Copy every line that mentions the word "pose".

[Given data]

++++

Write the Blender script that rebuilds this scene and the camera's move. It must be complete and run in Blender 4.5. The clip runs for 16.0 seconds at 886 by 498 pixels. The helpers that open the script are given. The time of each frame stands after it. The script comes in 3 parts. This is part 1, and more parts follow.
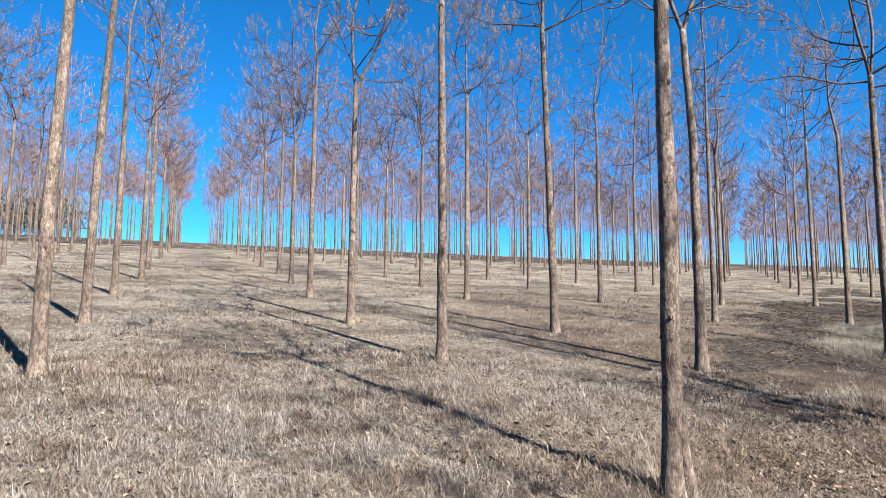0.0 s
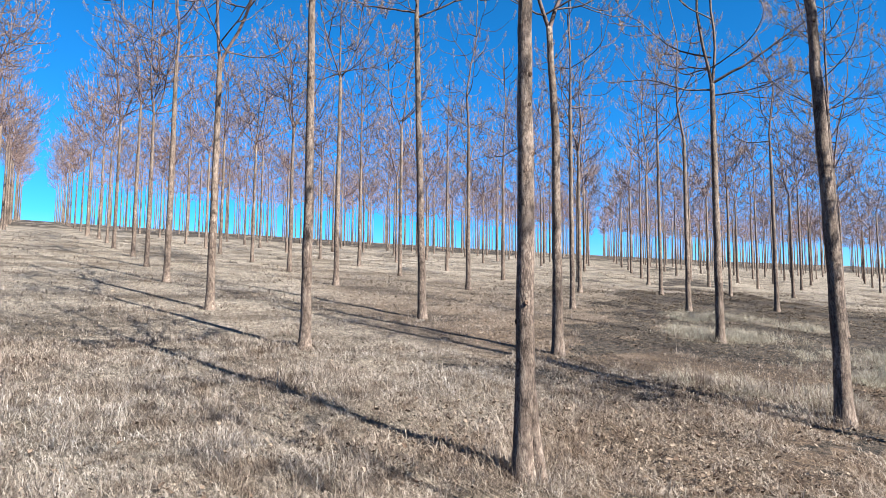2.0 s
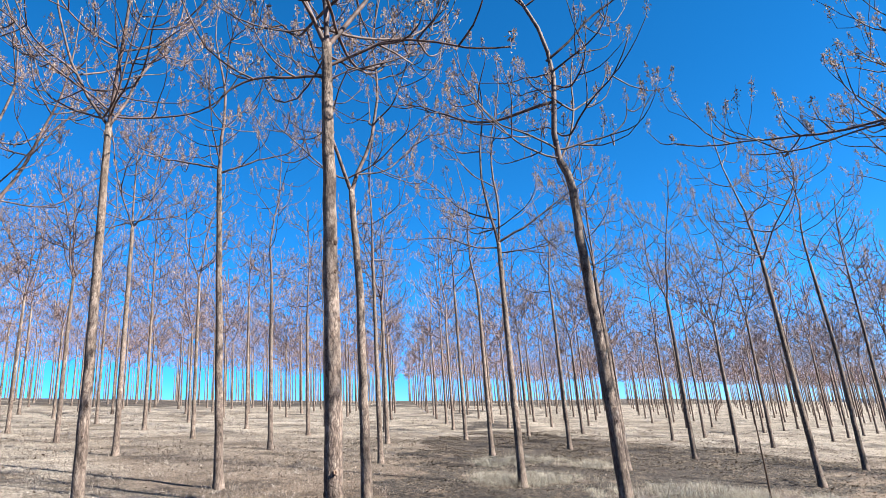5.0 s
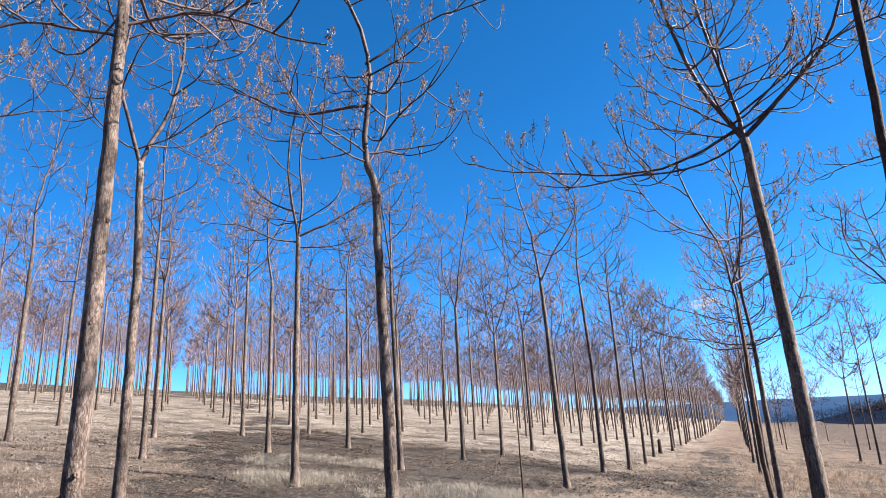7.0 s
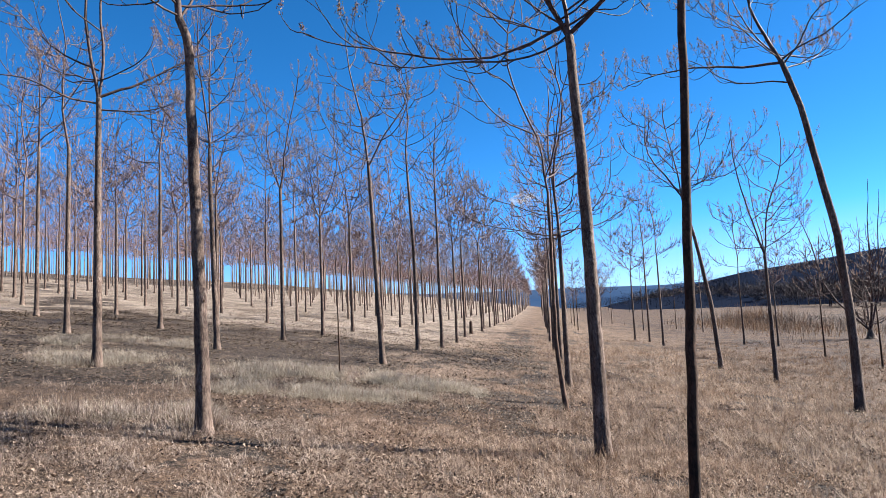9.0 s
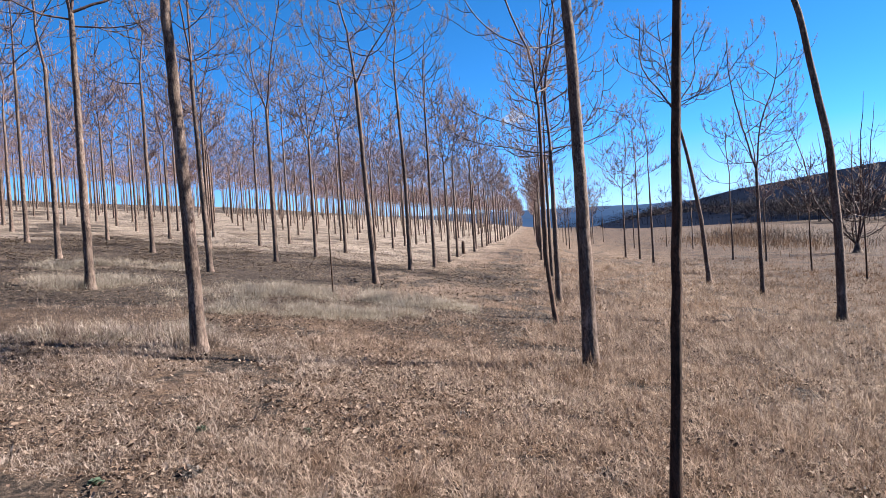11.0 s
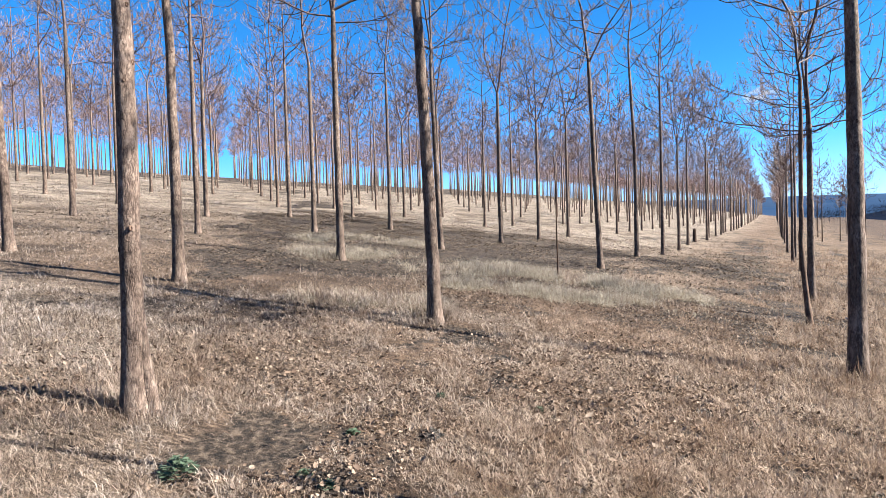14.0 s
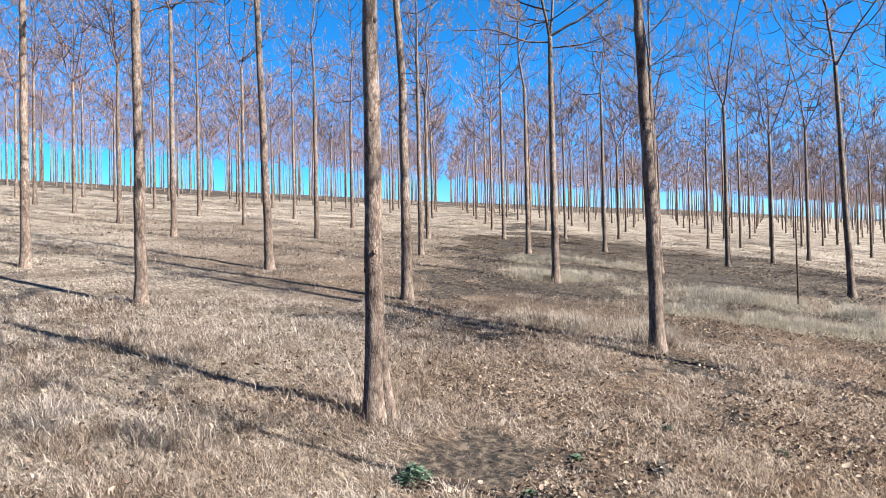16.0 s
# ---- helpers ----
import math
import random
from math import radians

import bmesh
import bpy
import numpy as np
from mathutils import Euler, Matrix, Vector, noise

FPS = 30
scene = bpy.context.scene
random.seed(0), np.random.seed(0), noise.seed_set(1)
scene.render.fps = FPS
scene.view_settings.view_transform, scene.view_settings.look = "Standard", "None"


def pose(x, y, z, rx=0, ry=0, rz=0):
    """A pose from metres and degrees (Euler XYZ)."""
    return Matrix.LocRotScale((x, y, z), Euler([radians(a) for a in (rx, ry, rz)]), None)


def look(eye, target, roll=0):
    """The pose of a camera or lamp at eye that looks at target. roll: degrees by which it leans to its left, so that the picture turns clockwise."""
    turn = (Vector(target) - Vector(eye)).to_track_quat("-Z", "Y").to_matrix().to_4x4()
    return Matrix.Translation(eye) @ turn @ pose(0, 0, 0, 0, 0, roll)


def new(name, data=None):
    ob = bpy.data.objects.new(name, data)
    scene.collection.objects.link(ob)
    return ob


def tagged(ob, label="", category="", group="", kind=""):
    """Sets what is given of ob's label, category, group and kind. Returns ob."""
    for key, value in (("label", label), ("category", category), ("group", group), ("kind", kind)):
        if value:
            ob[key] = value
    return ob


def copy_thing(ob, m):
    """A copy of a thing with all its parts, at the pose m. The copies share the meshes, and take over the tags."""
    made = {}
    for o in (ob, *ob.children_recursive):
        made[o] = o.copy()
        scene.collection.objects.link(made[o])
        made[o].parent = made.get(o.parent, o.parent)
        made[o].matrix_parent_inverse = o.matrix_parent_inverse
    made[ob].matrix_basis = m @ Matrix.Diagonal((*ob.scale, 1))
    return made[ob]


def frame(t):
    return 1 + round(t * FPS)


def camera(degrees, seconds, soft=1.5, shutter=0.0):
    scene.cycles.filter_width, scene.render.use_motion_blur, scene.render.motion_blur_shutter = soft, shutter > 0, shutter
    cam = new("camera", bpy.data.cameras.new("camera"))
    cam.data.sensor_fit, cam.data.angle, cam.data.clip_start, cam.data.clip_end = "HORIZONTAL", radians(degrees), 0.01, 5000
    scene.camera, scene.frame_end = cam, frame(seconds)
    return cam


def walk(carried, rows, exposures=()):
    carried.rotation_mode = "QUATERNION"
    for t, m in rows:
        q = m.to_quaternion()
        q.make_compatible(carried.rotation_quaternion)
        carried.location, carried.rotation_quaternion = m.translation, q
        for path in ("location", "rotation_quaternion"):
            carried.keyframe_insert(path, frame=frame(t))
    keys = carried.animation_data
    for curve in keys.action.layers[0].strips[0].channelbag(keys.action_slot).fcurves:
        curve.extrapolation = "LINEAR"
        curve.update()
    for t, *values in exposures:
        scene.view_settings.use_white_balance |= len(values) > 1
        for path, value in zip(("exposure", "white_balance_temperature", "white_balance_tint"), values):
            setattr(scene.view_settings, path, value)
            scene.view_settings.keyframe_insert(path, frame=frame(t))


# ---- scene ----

++++

[Answer for this exercise]
def pose(x, y, z, rx=0, ry=0, rz=0):
    """A pose from metres and degrees (Euler XYZ)."""
    """The pose of a camera or lamp at eye that looks at target. roll: degrees by which it leans to its left, so that the picture turns clockwise."""
    return Matrix.Translation(eye) @ turn @ pose(0, 0, 0, 0, 0, roll)
    """A copy of a thing with all its parts, at the pose m. The copies share the meshes, and take over the tags."""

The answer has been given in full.